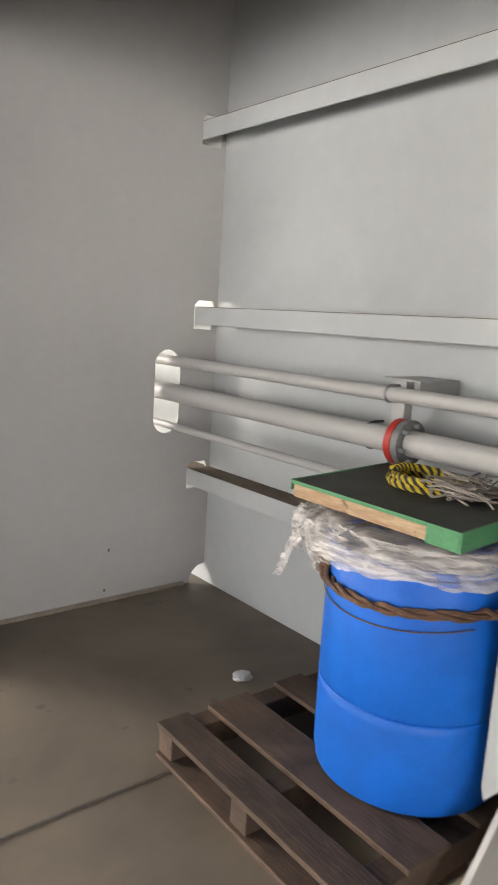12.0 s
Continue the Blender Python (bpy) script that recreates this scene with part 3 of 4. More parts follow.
def pallet(x, y, turn=0.0):
    """Stringer pallet: deck boards along y, stringers along x."""
    p = thing("pallet", "weathered brown wooden pallet lying on the deck", "pallet", (x, y, 0))
    p.rotation_euler.z = radians(turn)
    L, D, rnd = 0.89, 0.86, random.Random(4)
    for yy, w in ((0.0, 0.085), (0.41, 0.075), (0.81, 0.08)):
        part("stringer", box(B(), 0.012, D, yy, yy + w, 0.019, 0.108, 0.004), M_WOOD, p)
    for xx, w in ((0.0, 0.118), (0.2, 0.172), (0.5, 0.13), (0.72, 0.135)):
        j = rnd.uniform(-0.008, 0.008)
        part("deck_board", box(B(), xx, xx + w, j, L + j, 0.109, 0.128, 0.003), M_WOOD, p)
    for xx in (0.0, 0.37, 0.73):
        part("bottom_board", box(B(), xx, xx + 0.1, 0.0, L, 0.001, 0.018, 0.003), M_WOOD, p)
    bm = B()
    for xx in (0.035, 0.085, 0.23, 0.34, 0.53):
        for yy in (0.03, 0.445, 0.85):
            cyl(bm, (xx, yy, 0.126), (xx, yy, 0.1295), 0.004, seg=6)
    tagged(part("nails", bm, M_DARK, p), kind="stuff")
    return p


pallet(5.858, 6.082, -1.4)

# ---- blue drum ----


def drum(x, y, z=0.0):
    p = thing("plastic_drum", "blue plastic drum standing on a pallet", "drum", (x, y, z), group="blue drums")
    prof = [(0.0, 0.0), (0.255, 0.0), (0.272, 0.012), (0.279, 0.05), (0.2815, 0.25), (0.2815, 0.27), (0.2775, 0.276), (0.2775, 0.284), (0.2815, 0.29),
            (0.281, 0.50), (0.279, 0.60), (0.272, 0.64), (0.266, 0.662), (0.264, 0.68), (0.0, 0.66)]
    bm = B()
    seg = 56
    rings = []
    for r, h in prof:
        rings.append([bm.verts.new((r * math.cos(math.tau * k / seg), r * math.sin(math.tau * k / seg), h)) for k in range(seg)] if r else [bm.verts.new((0, 0, h))])
    for a, b in zip(rings, rings[1:]):
        for k in range(seg):
            k2 = (k + 1) % seg
            if len(a) == 1:
                bm.faces.new((a[0], b[k2], b[k]))
            elif len(b) == 1:
                bm.faces.new((a[k], a[k2], b[0]))
            else:
                bm.faces.new((a[k], a[k2], b[k2], b[k]))
    bmesh.ops.recalc_face_normals(bm, faces=bm.faces)
    part("shell", bm, M_BLUE, p, smooth=True)
    rim = [(0.277 * math.cos(math.tau * k / 56), 0.277 * math.sin(math.tau * k / 56), 0.70) for k in range(56)]
    part("rim", tube(B(), rim, 0.012, 10, True), M_BLUE, p, "rolled upper rim", smooth=True)
    belt = [(0.2785 * math.cos(math.tau * k / 56), 0.2785 * math.sin(math.tau * k / 56), 0.28) for k in range(56)]
    part("moulding_line", tube(B(), belt, 0.0042, 8, True), M_BLUE, p, smooth=True)
    return p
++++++
## THE PROBLEM
Reproduce all of the data exactly; the pictures do not belong in the copy.

## SOLUTION BELOW
12.0 s
Continue the Blender Python (bpy) script that recreates this scene with part 3 of 4. More parts follow.
def pallet(x, y, turn=0.0):
    """Stringer pallet: deck boards along y, stringers along x."""
    p = thing("pallet", "weathered brown wooden pallet lying on the deck", "pallet", (x, y, 0))
    p.rotation_euler.z = radians(turn)
    L, D, rnd = 0.89, 0.86, random.Random(4)
    for yy, w in ((0.0, 0.085), (0.41, 0.075), (0.81, 0.08)):
        part("stringer", box(B(), 0.012, D, yy, yy + w, 0.019, 0.108, 0.004), M_WOOD, p)
    for xx, w in ((0.0, 0.118), (0.2, 0.172), (0.5, 0.13), (0.72, 0.135)):
        j = rnd.uniform(-0.008, 0.008)
        part("deck_board", box(B(), xx, xx + w, j, L + j, 0.109, 0.128, 0.003), M_WOOD, p)
    for xx in (0.0, 0.37, 0.73):
        part("bottom_board", box(B(), xx, xx + 0.1, 0.0, L, 0.001, 0.018, 0.003), M_WOOD, p)
    bm = B()
    for xx in (0.035, 0.085, 0.23, 0.34, 0.53):
        for yy in (0.03, 0.445, 0.85):
            cyl(bm, (xx, yy, 0.126), (xx, yy, 0.1295), 0.004, seg=6)
    tagged(part("nails", bm, M_DARK, p), kind="stuff")
    return p


pallet(5.858, 6.082, -1.4)

# ---- blue drum ----


def drum(x, y, z=0.0):
    p = thing("plastic_drum", "blue plastic drum standing on a pallet", "drum", (x, y, z), group="blue drums")
    prof = [(0.0, 0.0), (0.255, 0.0), (0.272, 0.012), (0.279, 0.05), (0.2815, 0.25), (0.2815, 0.27), (0.2775, 0.276), (0.2775, 0.284), (0.2815, 0.29),
            (0.281, 0.50), (0.279, 0.60), (0.272, 0.64), (0.266, 0.662), (0.264, 0.68), (0.0, 0.66)]
    bm = B()
    seg = 56
    rings = []
    for r, h in prof:
        rings.append([bm.verts.new((r * math.cos(math.tau * k / seg), r * math.sin(math.tau * k / seg), h)) for k in range(seg)] if r else [bm.verts.new((0, 0, h))])
    for a, b in zip(rings, rings[1:]):
        for k in range(seg):
            k2 = (k + 1) % seg
            if len(a) == 1:
                bm.faces.new((a[0], b[k2], b[k]))
            elif len(b) == 1:
                bm.faces.new((a[k], a[k2], b[0]))
            else:
                bm.faces.new((a[k], a[k2], b[k2], b[k]))
    bmesh.ops.recalc_face_normals(bm, faces=bm.faces)
    part("shell", bm, M_BLUE, p, smooth=True)
    rim = [(0.277 * math.cos(math.tau * k / 56), 0.277 * math.sin(math.tau * k / 56), 0.70) for k in range(56)]
    part("rim", tube(B(), rim, 0.012, 10, True), M_BLUE, p, "rolled upper rim", smooth=True)
    belt = [(0.2785 * math.cos(math.tau * k / 56), 0.2785 * math.sin(math.tau * k / 56), 0.28) for k in range(56)]
    part("moulding_line", tube(B(), belt, 0.0042, 8, True), M_BLUE, p, smooth=True)
    return p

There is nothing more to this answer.